[start]

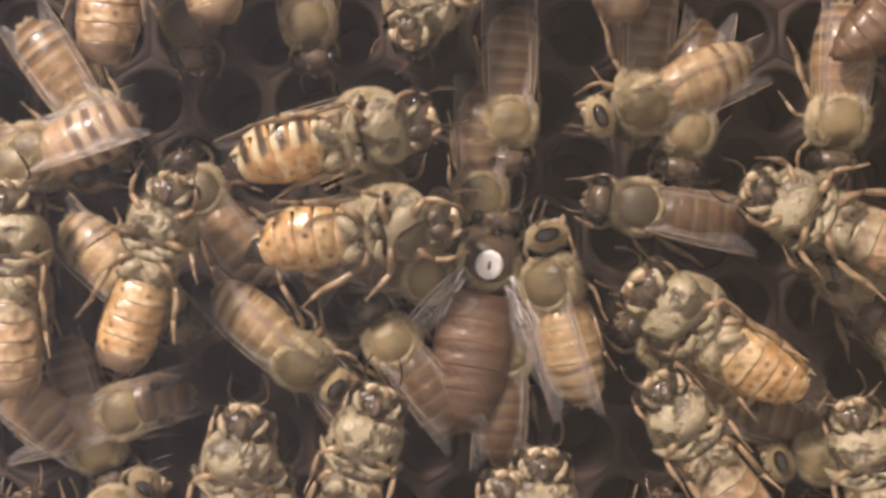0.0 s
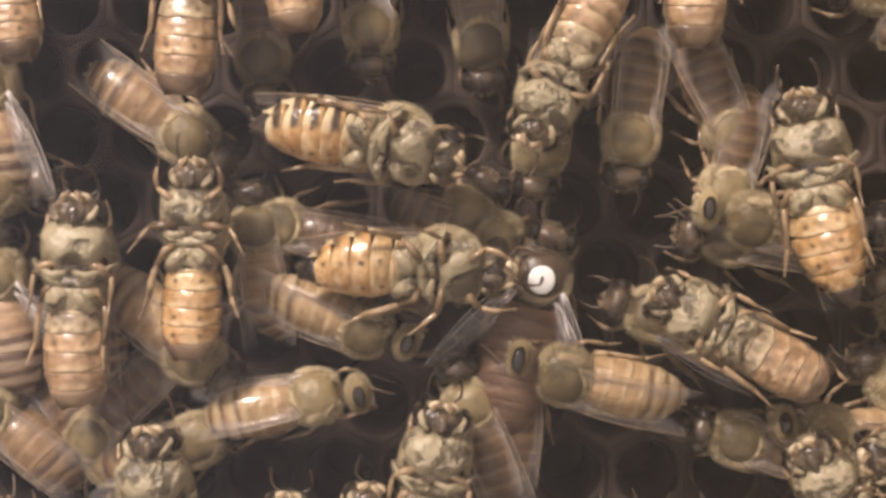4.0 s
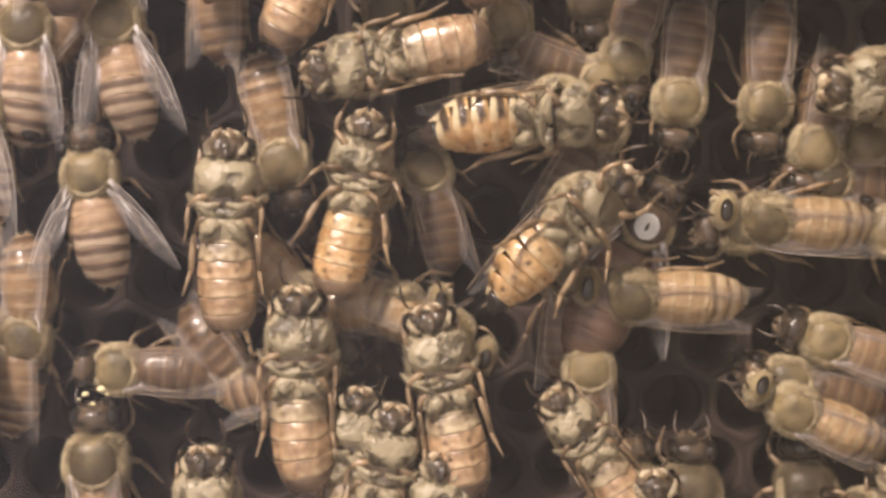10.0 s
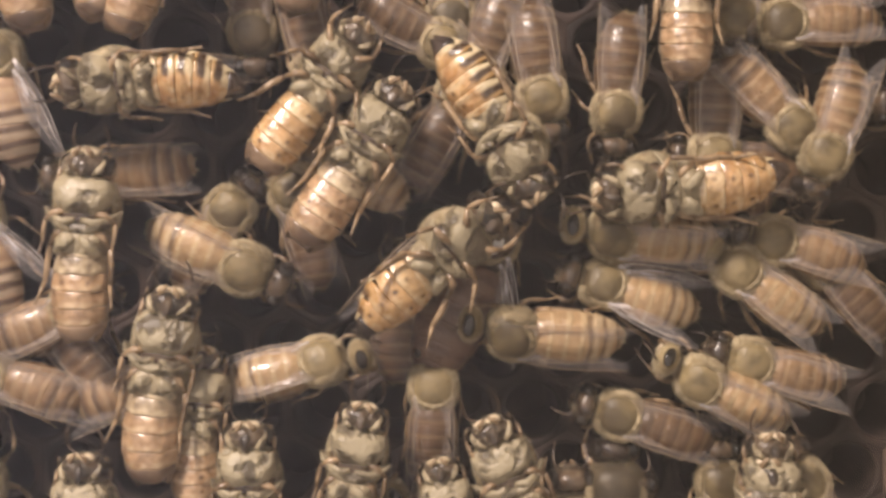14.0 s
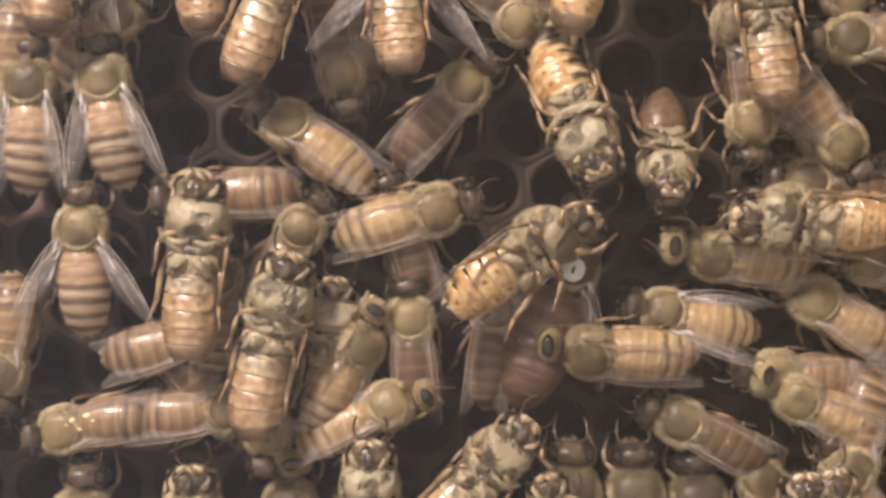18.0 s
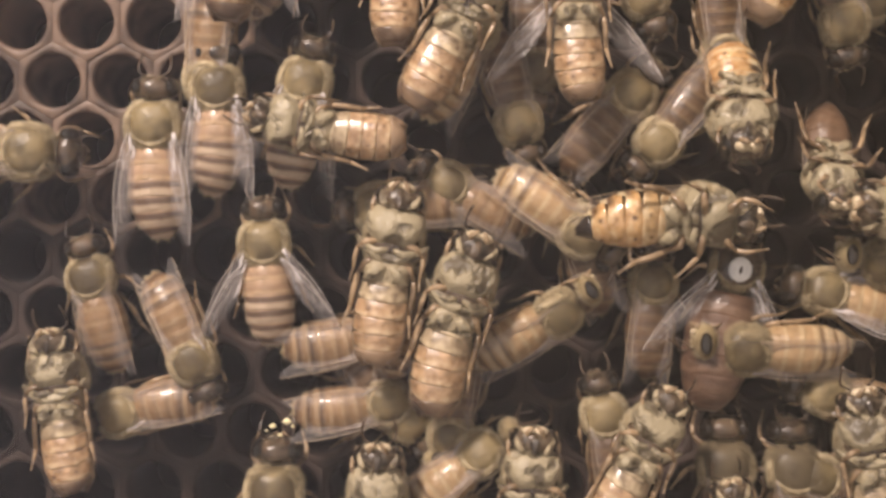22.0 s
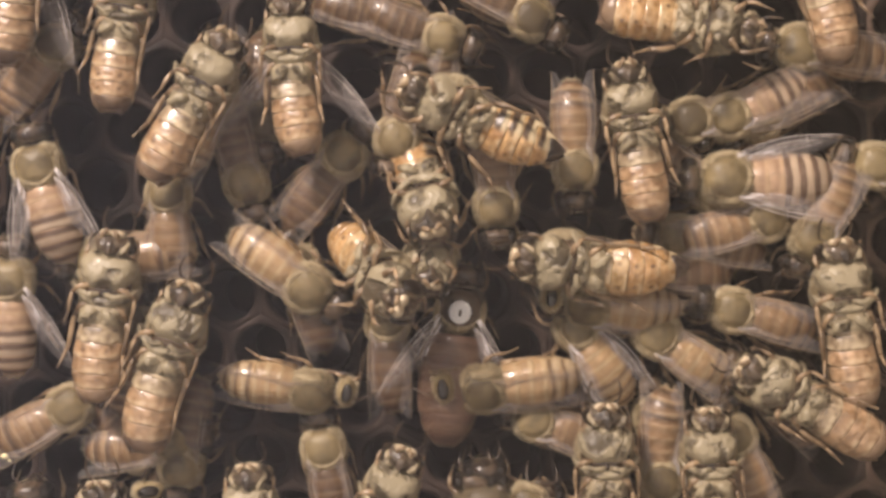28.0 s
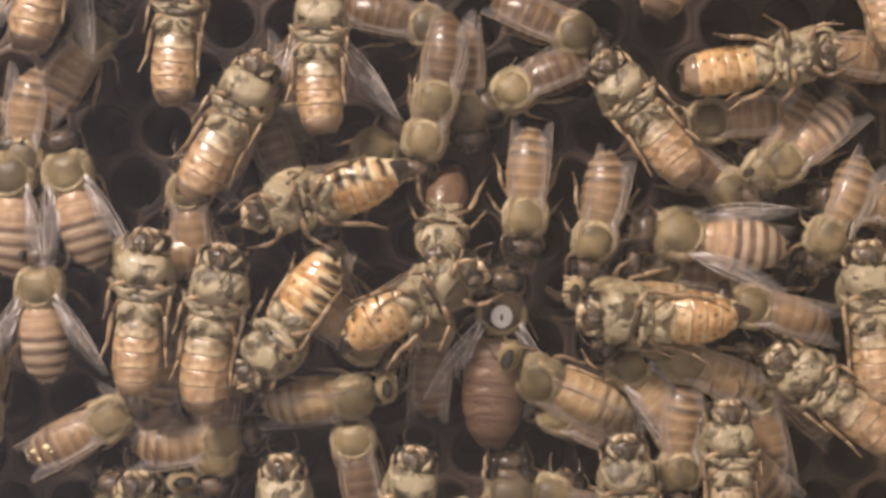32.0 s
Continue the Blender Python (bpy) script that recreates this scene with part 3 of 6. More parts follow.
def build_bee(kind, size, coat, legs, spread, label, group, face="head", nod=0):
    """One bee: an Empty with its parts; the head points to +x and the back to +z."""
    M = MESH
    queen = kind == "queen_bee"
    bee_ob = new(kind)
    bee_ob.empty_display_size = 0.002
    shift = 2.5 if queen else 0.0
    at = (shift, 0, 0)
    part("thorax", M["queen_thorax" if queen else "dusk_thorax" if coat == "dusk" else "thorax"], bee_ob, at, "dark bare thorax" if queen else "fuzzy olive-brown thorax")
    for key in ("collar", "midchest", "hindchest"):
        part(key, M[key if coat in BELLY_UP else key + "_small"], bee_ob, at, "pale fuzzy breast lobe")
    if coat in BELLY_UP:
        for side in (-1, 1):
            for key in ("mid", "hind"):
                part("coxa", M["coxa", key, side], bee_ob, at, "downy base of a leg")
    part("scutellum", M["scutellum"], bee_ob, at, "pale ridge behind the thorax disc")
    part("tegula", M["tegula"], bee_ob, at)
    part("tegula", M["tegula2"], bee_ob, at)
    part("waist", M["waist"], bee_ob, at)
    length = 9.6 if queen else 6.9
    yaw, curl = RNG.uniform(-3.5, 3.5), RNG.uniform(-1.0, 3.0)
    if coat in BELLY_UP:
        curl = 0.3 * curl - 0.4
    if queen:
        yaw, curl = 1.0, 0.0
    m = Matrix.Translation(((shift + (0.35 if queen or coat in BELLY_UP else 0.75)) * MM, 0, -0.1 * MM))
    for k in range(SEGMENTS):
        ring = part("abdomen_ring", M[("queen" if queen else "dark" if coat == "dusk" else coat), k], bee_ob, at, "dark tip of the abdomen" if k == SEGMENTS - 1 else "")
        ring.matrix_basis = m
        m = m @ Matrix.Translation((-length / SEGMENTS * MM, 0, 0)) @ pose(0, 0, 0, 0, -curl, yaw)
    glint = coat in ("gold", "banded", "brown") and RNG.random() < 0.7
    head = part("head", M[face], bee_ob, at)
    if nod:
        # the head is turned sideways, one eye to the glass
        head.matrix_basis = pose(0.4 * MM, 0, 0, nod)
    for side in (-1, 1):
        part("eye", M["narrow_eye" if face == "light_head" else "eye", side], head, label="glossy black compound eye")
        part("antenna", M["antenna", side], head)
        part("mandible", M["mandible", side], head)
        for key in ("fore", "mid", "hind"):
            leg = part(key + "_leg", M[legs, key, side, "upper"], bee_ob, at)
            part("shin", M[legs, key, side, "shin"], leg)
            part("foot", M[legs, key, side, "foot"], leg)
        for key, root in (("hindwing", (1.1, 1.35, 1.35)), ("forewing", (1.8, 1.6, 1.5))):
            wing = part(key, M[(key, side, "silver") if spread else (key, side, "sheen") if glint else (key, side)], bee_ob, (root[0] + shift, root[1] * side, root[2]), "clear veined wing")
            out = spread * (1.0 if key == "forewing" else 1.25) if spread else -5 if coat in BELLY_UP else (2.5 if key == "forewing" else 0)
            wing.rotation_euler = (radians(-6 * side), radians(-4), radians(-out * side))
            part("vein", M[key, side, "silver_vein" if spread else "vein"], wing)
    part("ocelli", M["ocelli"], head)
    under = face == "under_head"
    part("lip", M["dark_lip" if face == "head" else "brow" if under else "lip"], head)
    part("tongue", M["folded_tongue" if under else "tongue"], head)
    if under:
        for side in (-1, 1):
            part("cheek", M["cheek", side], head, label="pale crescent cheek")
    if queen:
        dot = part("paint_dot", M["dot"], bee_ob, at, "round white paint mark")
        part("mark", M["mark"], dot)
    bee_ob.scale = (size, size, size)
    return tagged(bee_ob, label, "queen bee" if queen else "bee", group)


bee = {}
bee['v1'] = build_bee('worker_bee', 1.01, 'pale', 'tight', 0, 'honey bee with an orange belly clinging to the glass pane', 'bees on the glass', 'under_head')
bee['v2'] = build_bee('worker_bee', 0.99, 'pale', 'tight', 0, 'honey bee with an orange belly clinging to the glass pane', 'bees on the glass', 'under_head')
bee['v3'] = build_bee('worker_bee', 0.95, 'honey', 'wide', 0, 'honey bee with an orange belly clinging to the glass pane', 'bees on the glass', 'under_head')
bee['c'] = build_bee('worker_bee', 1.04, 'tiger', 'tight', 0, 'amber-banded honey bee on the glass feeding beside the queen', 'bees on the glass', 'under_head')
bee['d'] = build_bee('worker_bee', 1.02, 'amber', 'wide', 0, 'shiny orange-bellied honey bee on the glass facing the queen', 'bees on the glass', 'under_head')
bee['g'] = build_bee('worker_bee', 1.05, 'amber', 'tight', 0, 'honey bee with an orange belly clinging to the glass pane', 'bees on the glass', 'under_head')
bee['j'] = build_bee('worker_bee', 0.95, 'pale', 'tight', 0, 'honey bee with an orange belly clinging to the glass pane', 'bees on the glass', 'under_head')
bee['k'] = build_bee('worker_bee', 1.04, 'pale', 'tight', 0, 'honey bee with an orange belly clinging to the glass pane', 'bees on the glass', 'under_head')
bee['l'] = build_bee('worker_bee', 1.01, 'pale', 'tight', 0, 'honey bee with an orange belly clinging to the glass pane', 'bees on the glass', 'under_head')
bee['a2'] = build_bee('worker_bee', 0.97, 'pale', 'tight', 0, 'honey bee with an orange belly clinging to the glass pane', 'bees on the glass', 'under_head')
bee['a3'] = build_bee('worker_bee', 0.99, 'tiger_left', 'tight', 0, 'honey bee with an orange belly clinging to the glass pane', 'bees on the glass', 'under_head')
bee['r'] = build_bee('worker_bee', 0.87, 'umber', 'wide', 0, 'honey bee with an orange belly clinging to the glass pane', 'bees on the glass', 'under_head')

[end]

_GIVEN INSTRUCTION_. Restate the whole listing above exactly, please, omitting every image.

_FINAL RESULT_.
0.0 s
4.0 s
10.0 s
14.0 s
18.0 s
22.0 s
28.0 s
32.0 s
Continue the Blender Python (bpy) script that recreates this scene with part 3 of 6. More parts follow.
def build_bee(kind, size, coat, legs, spread, label, group, face="head", nod=0):
    """One bee: an Empty with its parts; the head points to +x and the back to +z."""
    M = MESH
    queen = kind == "queen_bee"
    bee_ob = new(kind)
    bee_ob.empty_display_size = 0.002
    shift = 2.5 if queen else 0.0
    at = (shift, 0, 0)
    part("thorax", M["queen_thorax" if queen else "dusk_thorax" if coat == "dusk" else "thorax"], bee_ob, at, "dark bare thorax" if queen else "fuzzy olive-brown thorax")
    for key in ("collar", "midchest", "hindchest"):
        part(key, M[key if coat in BELLY_UP else key + "_small"], bee_ob, at, "pale fuzzy breast lobe")
    if coat in BELLY_UP:
        for side in (-1, 1):
            for key in ("mid", "hind"):
                part("coxa", M["coxa", key, side], bee_ob, at, "downy base of a leg")
    part("scutellum", M["scutellum"], bee_ob, at, "pale ridge behind the thorax disc")
    part("tegula", M["tegula"], bee_ob, at)
    part("tegula", M["tegula2"], bee_ob, at)
    part("waist", M["waist"], bee_ob, at)
    length = 9.6 if queen else 6.9
    yaw, curl = RNG.uniform(-3.5, 3.5), RNG.uniform(-1.0, 3.0)
    if coat in BELLY_UP:
        curl = 0.3 * curl - 0.4
    if queen:
        yaw, curl = 1.0, 0.0
    m = Matrix.Translation(((shift + (0.35 if queen or coat in BELLY_UP else 0.75)) * MM, 0, -0.1 * MM))
    for k in range(SEGMENTS):
        ring = part("abdomen_ring", M[("queen" if queen else "dark" if coat == "dusk" else coat), k], bee_ob, at, "dark tip of the abdomen" if k == SEGMENTS - 1 else "")
        ring.matrix_basis = m
        m = m @ Matrix.Translation((-length / SEGMENTS * MM, 0, 0)) @ pose(0, 0, 0, 0, -curl, yaw)
    glint = coat in ("gold", "banded", "brown") and RNG.random() < 0.7
    head = part("head", M[face], bee_ob, at)
    if nod:
        # the head is turned sideways, one eye to the glass
        head.matrix_basis = pose(0.4 * MM, 0, 0, nod)
    for side in (-1, 1):
        part("eye", M["narrow_eye" if face == "light_head" else "eye", side], head, label="glossy black compound eye")
        part("antenna", M["antenna", side], head)
        part("mandible", M["mandible", side], head)
        for key in ("fore", "mid", "hind"):
            leg = part(key + "_leg", M[legs, key, side, "upper"], bee_ob, at)
            part("shin", M[legs, key, side, "shin"], leg)
            part("foot", M[legs, key, side, "foot"], leg)
        for key, root in (("hindwing", (1.1, 1.35, 1.35)), ("forewing", (1.8, 1.6, 1.5))):
            wing = part(key, M[(key, side, "silver") if spread else (key, side, "sheen") if glint else (key, side)], bee_ob, (root[0] + shift, root[1] * side, root[2]), "clear veined wing")
            out = spread * (1.0 if key == "forewing" else 1.25) if spread else -5 if coat in BELLY_UP else (2.5 if key == "forewing" else 0)
            wing.rotation_euler = (radians(-6 * side), radians(-4), radians(-out * side))
            part("vein", M[key, side, "silver_vein" if spread else "vein"], wing)
    part("ocelli", M["ocelli"], head)
    under = face == "under_head"
    part("lip", M["dark_lip" if face == "head" else "brow" if under else "lip"], head)
    part("tongue", M["folded_tongue" if under else "tongue"], head)
    if under:
        for side in (-1, 1):
            part("cheek", M["cheek", side], head, label="pale crescent cheek")
    if queen:
        dot = part("paint_dot", M["dot"], bee_ob, at, "round white paint mark")
        part("mark", M["mark"], dot)
    bee_ob.scale = (size, size, size)
    return tagged(bee_ob, label, "queen bee" if queen else "bee", group)


bee = {}
bee['v1'] = build_bee('worker_bee', 1.01, 'pale', 'tight', 0, 'honey bee with an orange belly clinging to the glass pane', 'bees on the glass', 'under_head')
bee['v2'] = build_bee('worker_bee', 0.99, 'pale', 'tight', 0, 'honey bee with an orange belly clinging to the glass pane', 'bees on the glass', 'under_head')
bee['v3'] = build_bee('worker_bee', 0.95, 'honey', 'wide', 0, 'honey bee with an orange belly clinging to the glass pane', 'bees on the glass', 'under_head')
bee['c'] = build_bee('worker_bee', 1.04, 'tiger', 'tight', 0, 'amber-banded honey bee on the glass feeding beside the queen', 'bees on the glass', 'under_head')
bee['d'] = build_bee('worker_bee', 1.02, 'amber', 'wide', 0, 'shiny orange-bellied honey bee on the glass facing the queen', 'bees on the glass', 'under_head')
bee['g'] = build_bee('worker_bee', 1.05, 'amber', 'tight', 0, 'honey bee with an orange belly clinging to the glass pane', 'bees on the glass', 'under_head')
bee['j'] = build_bee('worker_bee', 0.95, 'pale', 'tight', 0, 'honey bee with an orange belly clinging to the glass pane', 'bees on the glass', 'under_head')
bee['k'] = build_bee('worker_bee', 1.04, 'pale', 'tight', 0, 'honey bee with an orange belly clinging to the glass pane', 'bees on the glass', 'under_head')
bee['l'] = build_bee('worker_bee', 1.01, 'pale', 'tight', 0, 'honey bee with an orange belly clinging to the glass pane', 'bees on the glass', 'under_head')
bee['a2'] = build_bee('worker_bee', 0.97, 'pale', 'tight', 0, 'honey bee with an orange belly clinging to the glass pane', 'bees on the glass', 'under_head')
bee['a3'] = build_bee('worker_bee', 0.99, 'tiger_left', 'tight', 0, 'honey bee with an orange belly clinging to the glass pane', 'bees on the glass', 'under_head')
bee['r'] = build_bee('worker_bee', 0.87, 'umber', 'wide', 0, 'honey bee with an orange belly clinging to the glass pane', 'bees on the glass', 'under_head')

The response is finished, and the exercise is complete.